A U.S.-Iran deal to reopen a critical oil shipping lane has pushed crude prices down and handed Californians their longest stretch of pump relief in months. But structural factors baked into the state's fuel market — including steep excise taxes, environmental surcharge programs, and a shrinking refinery base — mean that even as global oil flows ease, San Francisco remains one of the most expensive places in the country to fill a tank.
The average price for a gallon of regular gasoline in California fell 16 cents in the past week to $5.64, AAA reported Thursday, extending what has become the state's longest sustained price decline of the year. In San Francisco, the average sits at $5.77 — with Oakland at $5.70 and San Jose at $5.65, according to AAA data.
At the national level, the news is sharper: the average for a gallon of regular is now $3.99, crossing below the $4 threshold for the first time since March 30. That puts San Francisco drivers paying roughly $1.78 more per gallon — a 45 percent premium over the rest of the country — even at the low end of a months-long slide.
The proximate cause of the relief is geopolitical. "Crude oil prices are down as the U.S. and Iran reach a deal to reopen the Strait of Hormuz," said Doug Johnson, spokesperson for the AAA Mountain West Group, in a statement issued Thursday. "These sliding gas prices are welcome news for millions of people who are preparing to travel for Independence Day in record numbers starting next weekend."
The Strait of Hormuz, through which roughly 20 percent of the world's oil supply transits, had been a flashpoint in tensions with Iran earlier this year. With the waterway reopening, oil markets have responded with weeks of declining crude prices that have filtered down to the pump — though not evenly.
California's stubborn premium over the national average reflects a set of costs that geopolitics can't fix. The state's gasoline excise tax is among the highest in the country. A cap-and-trade program and Low Carbon Fuel Standard add further per-gallon costs that other states don't carry. And California's refinery capacity has been contracting: Valero closed its Benicia refinery earlier this year, one of the last major fuel-producing operations in the state. Fewer local refineries mean less buffer when global supply tightens — and less ability to pass along savings when it loosens.
The result is a market that moves with the rest of the country, just at a higher floor. In April, when The Dissent tracked San Francisco-area prices flirting with $6.50 a gallon, the phrase "not bad" had been redefined downward. At $5.77 today, that redefinition holds.
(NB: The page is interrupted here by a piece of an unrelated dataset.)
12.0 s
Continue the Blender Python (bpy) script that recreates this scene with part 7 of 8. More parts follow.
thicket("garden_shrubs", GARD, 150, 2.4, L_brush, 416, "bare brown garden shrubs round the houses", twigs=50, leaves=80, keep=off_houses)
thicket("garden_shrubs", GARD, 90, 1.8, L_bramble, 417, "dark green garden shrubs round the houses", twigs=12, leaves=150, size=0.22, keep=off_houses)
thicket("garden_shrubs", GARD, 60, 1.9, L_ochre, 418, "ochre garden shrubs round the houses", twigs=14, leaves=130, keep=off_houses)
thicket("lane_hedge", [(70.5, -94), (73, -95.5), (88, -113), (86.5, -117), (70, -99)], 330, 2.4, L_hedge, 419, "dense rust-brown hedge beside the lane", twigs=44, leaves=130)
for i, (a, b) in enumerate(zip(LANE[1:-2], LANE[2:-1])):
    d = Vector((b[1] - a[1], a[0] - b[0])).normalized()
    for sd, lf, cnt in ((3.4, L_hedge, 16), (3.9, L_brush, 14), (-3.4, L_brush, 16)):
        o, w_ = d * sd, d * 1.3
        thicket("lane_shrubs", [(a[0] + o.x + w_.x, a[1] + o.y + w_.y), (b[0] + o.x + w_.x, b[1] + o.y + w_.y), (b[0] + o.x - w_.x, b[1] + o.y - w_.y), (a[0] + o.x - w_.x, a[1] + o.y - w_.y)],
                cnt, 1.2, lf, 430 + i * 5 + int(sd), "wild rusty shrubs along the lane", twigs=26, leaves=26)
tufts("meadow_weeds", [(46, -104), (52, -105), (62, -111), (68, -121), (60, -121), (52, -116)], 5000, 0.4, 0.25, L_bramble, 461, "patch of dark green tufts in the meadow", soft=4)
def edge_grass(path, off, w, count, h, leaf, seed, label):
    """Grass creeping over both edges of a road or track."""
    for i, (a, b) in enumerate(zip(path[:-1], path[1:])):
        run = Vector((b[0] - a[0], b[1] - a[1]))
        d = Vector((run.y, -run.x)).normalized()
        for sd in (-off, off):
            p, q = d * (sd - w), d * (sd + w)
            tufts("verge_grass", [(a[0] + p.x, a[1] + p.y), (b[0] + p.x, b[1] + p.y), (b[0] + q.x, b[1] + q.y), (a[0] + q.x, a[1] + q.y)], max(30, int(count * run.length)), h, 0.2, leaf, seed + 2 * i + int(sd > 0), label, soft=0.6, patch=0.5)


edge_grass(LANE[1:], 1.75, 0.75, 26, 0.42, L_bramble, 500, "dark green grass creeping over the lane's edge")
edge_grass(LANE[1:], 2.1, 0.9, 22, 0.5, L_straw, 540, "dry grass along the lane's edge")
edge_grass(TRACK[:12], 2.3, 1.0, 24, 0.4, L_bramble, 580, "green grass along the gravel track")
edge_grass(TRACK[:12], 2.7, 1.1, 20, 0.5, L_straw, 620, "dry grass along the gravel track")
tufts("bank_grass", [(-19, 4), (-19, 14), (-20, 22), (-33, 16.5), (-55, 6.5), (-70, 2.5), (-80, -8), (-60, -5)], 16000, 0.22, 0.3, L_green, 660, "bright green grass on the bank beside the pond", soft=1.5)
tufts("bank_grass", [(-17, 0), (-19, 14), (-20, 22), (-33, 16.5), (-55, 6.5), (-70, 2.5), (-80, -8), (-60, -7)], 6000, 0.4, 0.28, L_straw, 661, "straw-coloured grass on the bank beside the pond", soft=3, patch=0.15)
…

The timing of the drop does have practical significance for the region. AAA projects 72.2 million Americans will travel at least 50 miles from home for Independence Day between June 27 and July 5 — a new record, driven largely by car trips. Of those, 61.4 million are expected to drive.
"For many Americans, traveling the week of July 4th is tradition," said Stacey Barber, AAA's Vice President of Travel. "While the overall number of Independence Day travelers appears to be plateauing, we're still expecting record volumes this year."
For Bay Area residents planning to drive to Tahoe, the coast, or family gatherings inland, the past month's price decline offers real savings. A 15-gallon fill-up in San Francisco that cost roughly $97 in April — when prices grazed $6.50 — now runs around $87. That's a meaningful shift.
But with the national average at $3.99 and SF still at $5.77, the structural story hasn't changed: Californians, and Bay Area residents especially, pay a premium for their gasoline that no deal in the Persian Gulf fully addresses. The question isn't just when prices fall — it's why they never fall as far.